The Buffalo Range and its adjoining hills, over and above which our operations were carried out for the next three months, is about 12 miles north of King William’s Town, which Settlement lies in a hollow of a plateau bounded on either side by parallel ranges of mountains. The track from King William’s Town to Keiskamma Hoek runs generally for 12 miles in a north-westerly direction, passing over an undulating country nearly bare of trees, when the traveller sees in front of and above him a wall-like mountain, covered for miles with lofty trees and dense underwood. The southern side is precipitous, and, under the term “Perie Bush,” extends for 6 miles from the Buffalo River on the east to the King William’s Town-Bailie’s Grave-Keiskamma Hoek road, on the west. Bailie’s Grave post is a small square earthwork, 12 inches high, a relic of the war of 1851, on a neck, which runs generally from east to west, and connects this wall-like side of the Buffalo Range with a mountain 2 miles south-west of Bailie’s Grave, called the Intaba Indoda, to the west of which there is also a precipitous fall to the southward, bounded by the Debe Flats. The track north of Bailie’s Grave post, bending northwards, passes under, in succession, Goza Heights and the Gwili-Gwili Mountains, which tower 2000 feet above Keiskamma Hoek, the original “great place” of Sandilli’s father, well known in the war of 1851–52. The scenery in the valley is beautiful beyond description. The Basin, in which Germans had formed the most fertile farms I saw in the Colony, is surrounded by fantastic hills. It possessed seven churches,—each, it is true, only the size of an Aldershot hut,—six being Lutheran, and one Church of England.[142]
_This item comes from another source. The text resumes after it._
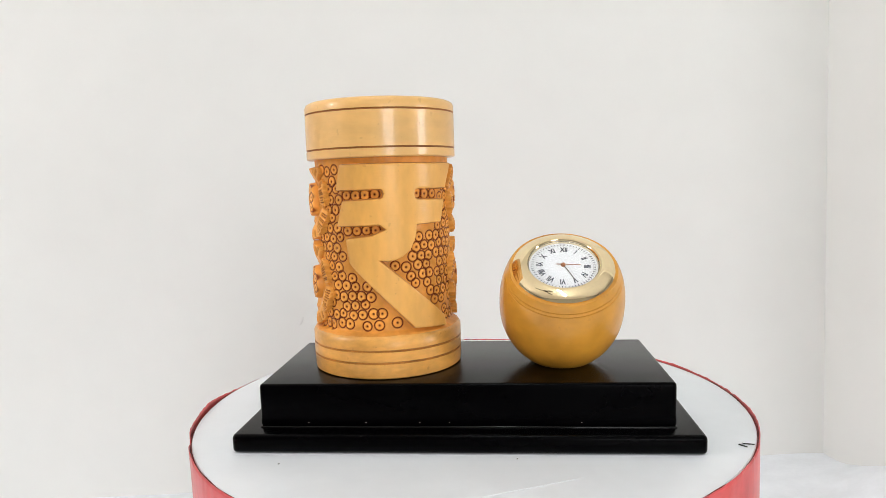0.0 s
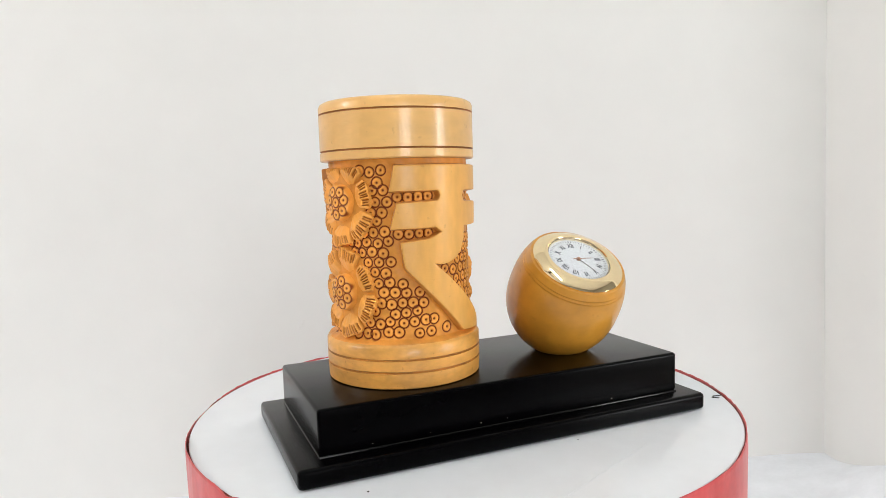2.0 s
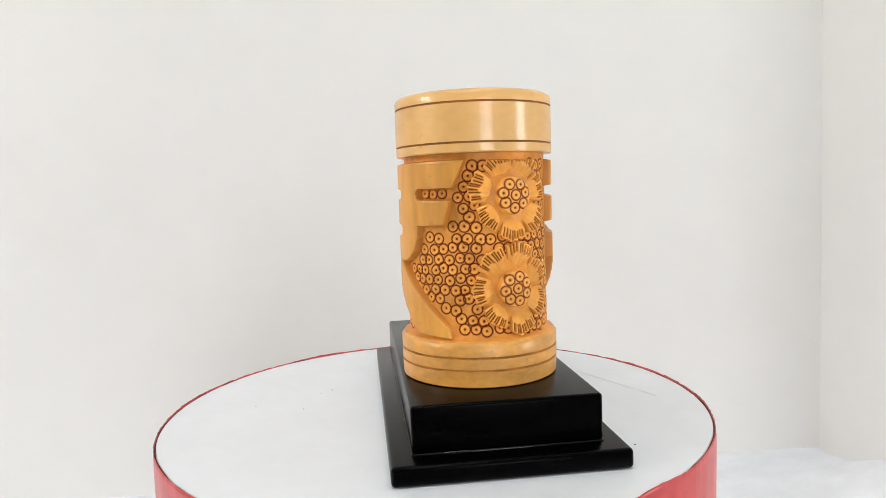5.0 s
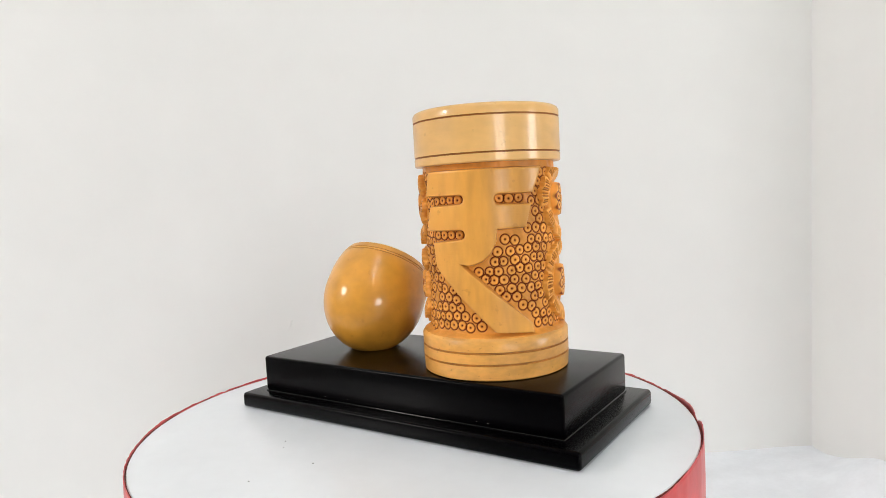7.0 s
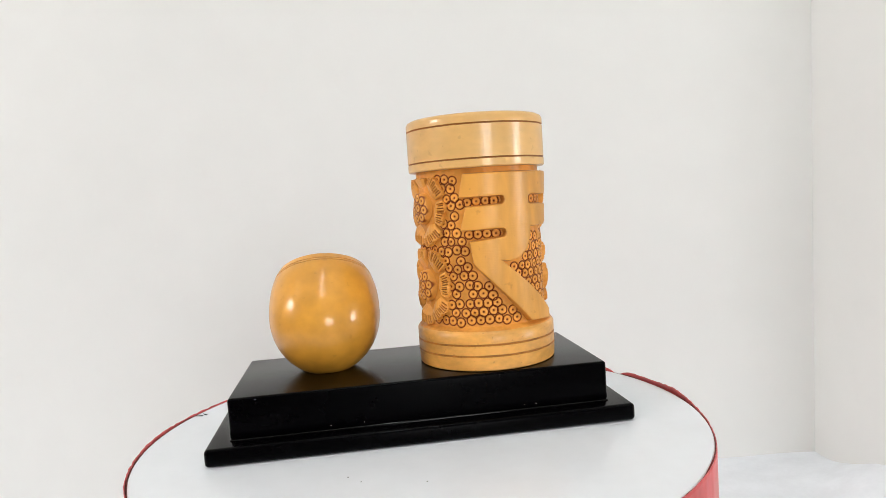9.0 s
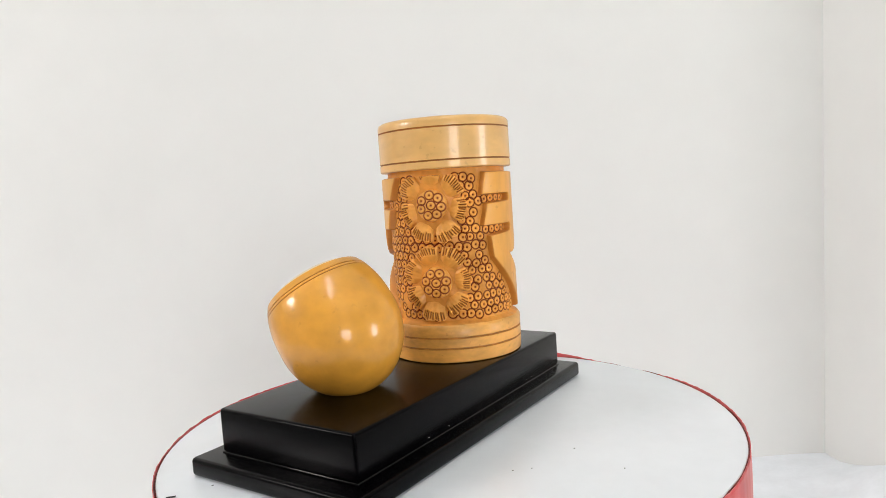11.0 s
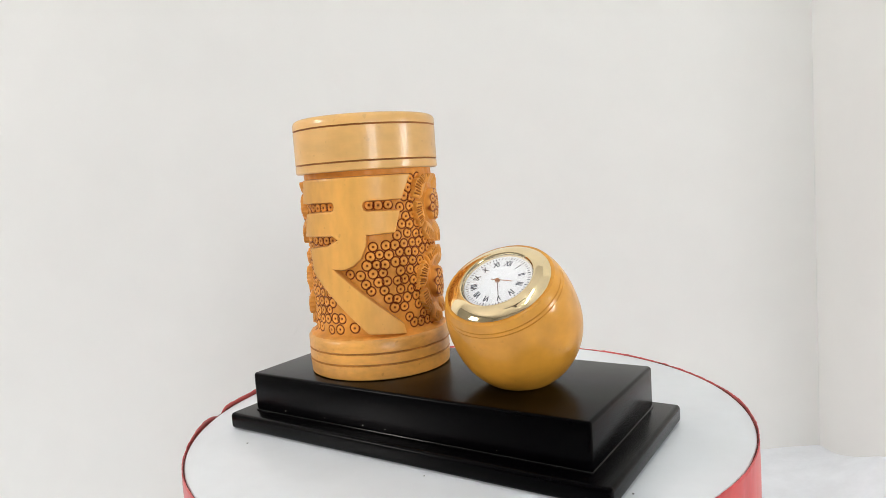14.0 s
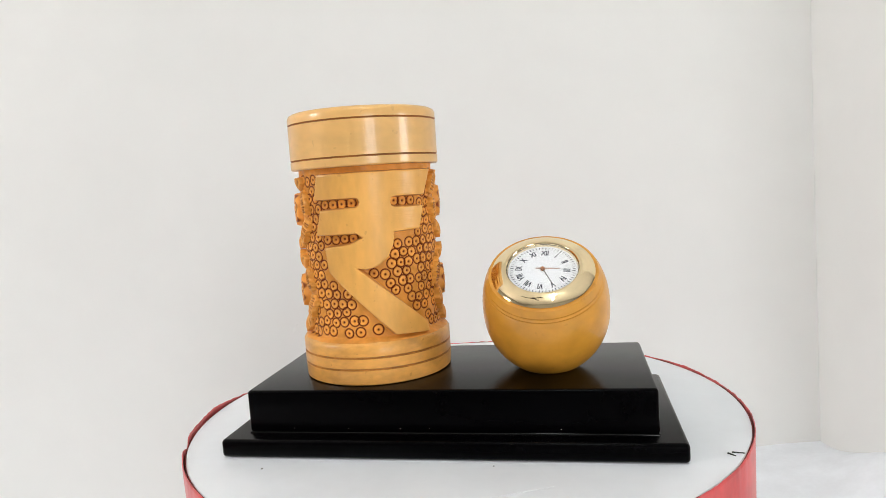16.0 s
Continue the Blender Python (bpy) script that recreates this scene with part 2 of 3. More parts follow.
def window_wall(name, along, at, a0, a1, o0, o1, p0, p1, number):
    """An unseen wall, darkened to cut bounced light, with one real opening (o0..o1 by p0..p1) and its frame; along: 'x'
    or 'y'.
    """
    root = tagged(new(name), "unseen added wall, darkened to cut bounce, with a window opening", "wall", kind="structure")
    out = 0.15 if at > 0 else -0.15
    lo, hi = min(at, at + out), max(at, at + out)

    def piece(b0, b1, z0, z1):
        bm = block(b1 - b0, hi - lo, z0, z1, cx=(b0 + b1) / 2, cy=(lo + hi) / 2)
        if along == "y":
            bmesh.ops.transform(bm, matrix=Matrix(((0, 1, 0, 0), (1, 0, 0, 0), (0, 0, 1, 0), (0, 0, 0, 1))), verts=bm.verts)
            bmesh.ops.recalc_face_normals(bm, faces=bm.faces)
        part("wall_panel", bm, DIM_UNSEEN, root)

    piece(a0, o0, Z0, Z1)
    piece(o1, a1, Z0, Z1)
    piece(o0, o1, Z0, p0)
    piece(o0, o1, p1, Z1)
    win = tagged(new("window_%d" % number), "white painted window frame in the wall opening", "window", kind="structure")
    mid = (lo + hi) / 2 + out * 0.3
    for b0, b1, z0, z1 in ((o0, o0 + 0.05, p0, p1), (o1 - 0.05, o1, p0, p1), (o0 + 0.05, o1 - 0.05, p0, p0 + 0.05), (o0 + 0.05, o1 - 0.05, p1 - 0.05, p1)):
        bm = block(b1 - b0, 0.03, z0, z1, 0.004, 2, cx=(b0 + b1) / 2, cy=mid)
        if along == "y":
            bmesh.ops.transform(bm, matrix=Matrix(((0, 1, 0, 0), (1, 0, 0, 0), (0, 0, 1, 0), (0, 0, 0, 1))), verts=bm.verts)
            bmesh.ops.recalc_face_normals(bm, faces=bm.faces)
        part("window_frame", bm, FRAME, win)
    face = lo + 0.012 if at > 0 else hi - 0.012
    for k in range(1, 6):
        b = o0 + (o1 - o0) * k / 6
        bm = block(0.014, 0.014, p0, p1, 0.003, 1, cx=b, cy=face)
        if along == "y":
            bmesh.ops.transform(bm, matrix=Matrix(((0, 1, 0, 0), (1, 0, 0, 0), (0, 0, 1, 0), (0, 0, 0, 1))), verts=bm.verts)
            bmesh.ops.recalc_face_normals(bm, faces=bm.faces)
        part("grille_bar", bm, FRAME, win)


window_wall("wall_east", "y", 3.0, -2.75, WALL_Y, -1.60, -0.70, -0.20, 0.80, 1)
window_wall("wall_west", "y", -2.4, -2.75, WALL_Y, -1.15, -0.35, 0.70, 1.50, 2)
window_wall("wall_south", "x", -2.6, -2.4, 3.0, 0.32, 1.28, -0.15, 0.75, 3)


def tube_light():
    """A bare tube under the ceiling, nearly overhead."""
    x, y = 0.06, -0.95
    root = tagged(new("tube_light"), "lit white ceiling tube light on a slim batten", "lamp")
    part("batten", block(0.06, 1.25, Z1 - 0.03, Z1 - 0.0002, 0.004, 1, cx=x, cy=y), FRAME, root)
    tube = lathe([(0, -0.6), (0.015, -0.6), (0.018, -0.58), (0.018, 0.58), (0.015, 0.6), (0, 0.6)], 16, turn=Matrix.Translation((x, y, Z1 - 0.05)) @ Matrix.Rotation(radians(90), 4, "X"))
    part("tube", tube, TUBE, root, "glowing white tube")


def ceiling_fan():
    """A three-bladed fan that hangs over the table; the brass rim of the clock mirrors it."""
    root = tagged(new("ceiling_fan"), "dark brown three-bladed ceiling fan hanging from a rod", "fan")
    x, y, z = -0.42, -0.78, Z1 - 0.30
    at = Matrix.Translation((x, y, z))
    part("canopy", lathe([(0, 0.2998), (0.05, 0.2998), (0.045, 0.26), (0.015, 0.24), (0, 0.24)], 32, turn=at), FAN, root)
    part("rod", lathe([(0, 0.25), (0.011, 0.25), (0.011, 0.03), (0, 0.03)], 20, turn=at), FAN, root)
    part("motor", lathe([(0, 0.045), (0.05, 0.042), (0.085, 0.02), (0.09, 0.0), (0.085, -0.025), (0.04, -0.045), (0, -0.048)], 48, turn=at), FAN, root)
    for k in range(3):
        bm = bmesh.new()
        outline = [(0.08, -0.02), (0.13, -0.035), (0.26, -0.045), (0.35, -0.04), (0.37, 0.0), (0.35, 0.04), (0.26, 0.045), (0.13, 0.035), (0.08, 0.02)]
        low = [bm.verts.new((u, v, -0.004 + 0.2 * v)) for u, v in outline]
        high = [bm.verts.new((u, v, 0.004 + 0.2 * v)) for u, v in outline]
        bm.faces.new(low[::-1])
        bm.faces.new(high)
        for i in range(len(outline)):
            j = (i + 1) % len(outline)
            bm.faces.new((low[i], low[j], high[j], high[i]))
        bmesh.ops.transform(bm, matrix=at @ Matrix.Rotation(radians(35 + 120 * k), 4, "Z"), verts=bm.verts)
        part("blade", bm, FAN, root)


ceiling_fan()
tube_light()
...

The main feature in the Range is the so-called Buffalo Poort, at the head of which the river rises in a ravine (locally called a kloof), which extends 5 miles in a southerly direction, being at its mouth 2½ miles wide from east to west. At its head, where the spring rises, the slopes are comparatively gentle, the gorge being about 50 feet deep; but it falls away rapidly, and at the mouth of the valley a man standing on the rocks above may throw a stone which, according to where it alights, will travel 600 or 800 feet below him. All this valley is clothed with magnificent forest trees, and most of it with thick undergrowth, and is so rugged that within one pace there is often a drop of 20 or 30 feet; and in one of our skirmishes two Gaikas being pressed by us fell nearly 100 feet, and were killed.

To the eastward of the Poort, or valley, there is another hollow, the stream of which joins the Buffalo River under a bold granite precipice, called Sandilli’s Krantz, and again farther east a valley called the Cwengwe forms the boundary of the tangled mass of forest-clad rocks in which the Gaikas hid for three months. Sandilli’s Krantz covers 30 acres of rocks, formed by a portion of the cliff having broken away, and unless one has lived in the cave it is nearly impossible to find an individual in it, and throughout the war of 1851–52 it was undiscovered by Europeans.
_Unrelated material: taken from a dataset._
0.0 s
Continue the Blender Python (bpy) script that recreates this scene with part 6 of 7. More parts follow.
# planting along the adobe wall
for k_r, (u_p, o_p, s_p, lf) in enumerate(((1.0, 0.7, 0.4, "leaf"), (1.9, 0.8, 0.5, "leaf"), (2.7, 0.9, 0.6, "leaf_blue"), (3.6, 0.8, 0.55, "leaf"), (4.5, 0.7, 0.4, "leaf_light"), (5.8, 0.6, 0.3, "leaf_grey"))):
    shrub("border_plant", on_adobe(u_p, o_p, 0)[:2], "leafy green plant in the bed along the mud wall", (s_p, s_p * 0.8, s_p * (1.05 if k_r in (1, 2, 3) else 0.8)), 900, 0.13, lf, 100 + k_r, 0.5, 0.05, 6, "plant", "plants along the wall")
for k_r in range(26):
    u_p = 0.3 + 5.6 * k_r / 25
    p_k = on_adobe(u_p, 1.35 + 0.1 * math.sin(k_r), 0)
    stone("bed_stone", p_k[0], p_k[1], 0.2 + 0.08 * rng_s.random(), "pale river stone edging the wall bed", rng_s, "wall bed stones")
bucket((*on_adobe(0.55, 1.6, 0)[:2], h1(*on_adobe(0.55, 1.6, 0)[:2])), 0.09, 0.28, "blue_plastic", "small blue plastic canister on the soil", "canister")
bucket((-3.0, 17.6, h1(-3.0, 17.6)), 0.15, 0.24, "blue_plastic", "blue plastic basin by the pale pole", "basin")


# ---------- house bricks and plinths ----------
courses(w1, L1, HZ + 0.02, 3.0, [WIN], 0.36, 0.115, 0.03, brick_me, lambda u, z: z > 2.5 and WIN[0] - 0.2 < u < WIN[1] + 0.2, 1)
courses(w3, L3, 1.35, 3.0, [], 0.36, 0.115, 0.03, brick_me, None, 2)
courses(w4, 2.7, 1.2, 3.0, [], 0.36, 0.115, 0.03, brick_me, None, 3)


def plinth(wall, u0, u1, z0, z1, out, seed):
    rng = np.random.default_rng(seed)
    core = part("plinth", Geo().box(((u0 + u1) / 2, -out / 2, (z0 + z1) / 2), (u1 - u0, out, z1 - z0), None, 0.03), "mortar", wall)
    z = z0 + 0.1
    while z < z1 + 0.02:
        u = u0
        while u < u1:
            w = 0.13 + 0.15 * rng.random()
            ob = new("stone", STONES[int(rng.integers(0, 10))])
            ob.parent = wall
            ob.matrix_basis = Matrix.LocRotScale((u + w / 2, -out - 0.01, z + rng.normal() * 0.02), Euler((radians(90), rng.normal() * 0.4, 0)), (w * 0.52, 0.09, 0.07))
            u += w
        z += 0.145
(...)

The whole Buffalo Range extends 12 miles from north to south, and 8 miles from east to west, the highest points being on the northern and eastern sides. These are in themselves considerably above the edge of the valley called the Buffalo Poort, and from the western side of the Poort the ground slopes gradually, covered with bush, but interspersed with open glades. In these glades the Gaikas fed their cattle and basked, for the warm sun is as necessary to the red Kafir as is his food.

When my party, one company of the 24th, Lieutenant Rawlings, and 10 mounted men of the 90th Light Infantry, reached Keiskamma Hoek, we found the Magistrate, Mr. Rupert Lonsdale, preparing for another reconnaissance. He was reticent as to the previous day’s proceedings, in which he had lost two men, but I learned later that he had led in the advance, and had covered the retreat. He had reconnoitred up on the mountain, and was passing under one of its highest points, Mount Kempt, with 60 White residents of Keiskamma Hoek, and about the same number of Fingoes, when they were fired on by Kafirs in ambush, and had to retire.

For the next three months Lonsdale dined with me at least twice every week, and had many other meals with me, and thus I got to know him very well. He had served in the 74th Regiment, until insufficient means forced him out of the Army, and he chanced to go to the Cape to nurse a sick brother. He told me many amusing stories of his short Army life; one instance, which occurred at Colchester Camp, I repeat.

Lonsdale was fond of playing cards, and one summer morning, when his party broke up about 3 a.m., he saw, to his astonishment, an officer of his acquaintance walking up and down between the huts, carrying a lighted candle, and humming Handel’s “Dead March.” Startled, Lonsdale said, “What are you doing here in your nightshirt?” “Don’t you know,” the man replied, “I am dead, and they’re burying me? Just listen to the band;” and he again started his mournful dirge. Lonsdale,[143] seeing his state, humoured him for a few minutes, and taking his arm, they walked up and down to this dismal music. Finally, when passing the door of the man’s hut, which stood open, my friend said, “Here we are at the cemetery,” and leading him into the hut, put him into bed. Then, blowing out the candle, he said, “There you are, ‘dust to dust, ashes to ashes,’” and covering him over with the bed-clothes, added, “We will fire the three volleys in the morning.” Next day the man was ill, and did not remain long in the Service.

Lonsdale was about thirty years of age, of slight but strong build, and he strode along at the head of his Fingoes, setting a pace which even they, who when paid will run 6 or 7 miles for hours in succession, found severe. The Fingoes themselves were nearly always led by certain men of character, not necessarily Heads of Locations who controlled them in camp, but other men, who became self-constituted leaders in action. These were Gaikas married into Fingoe families, and though this fact was not in itself sufficient to render such men loyal, yet if, as in some cases, their fathers were not “Out” in the 1851–52 war, they had come to consider themselves Government men. Four were to my knowledge shot leading their Fingoe fellow-villagers against the Gaikas.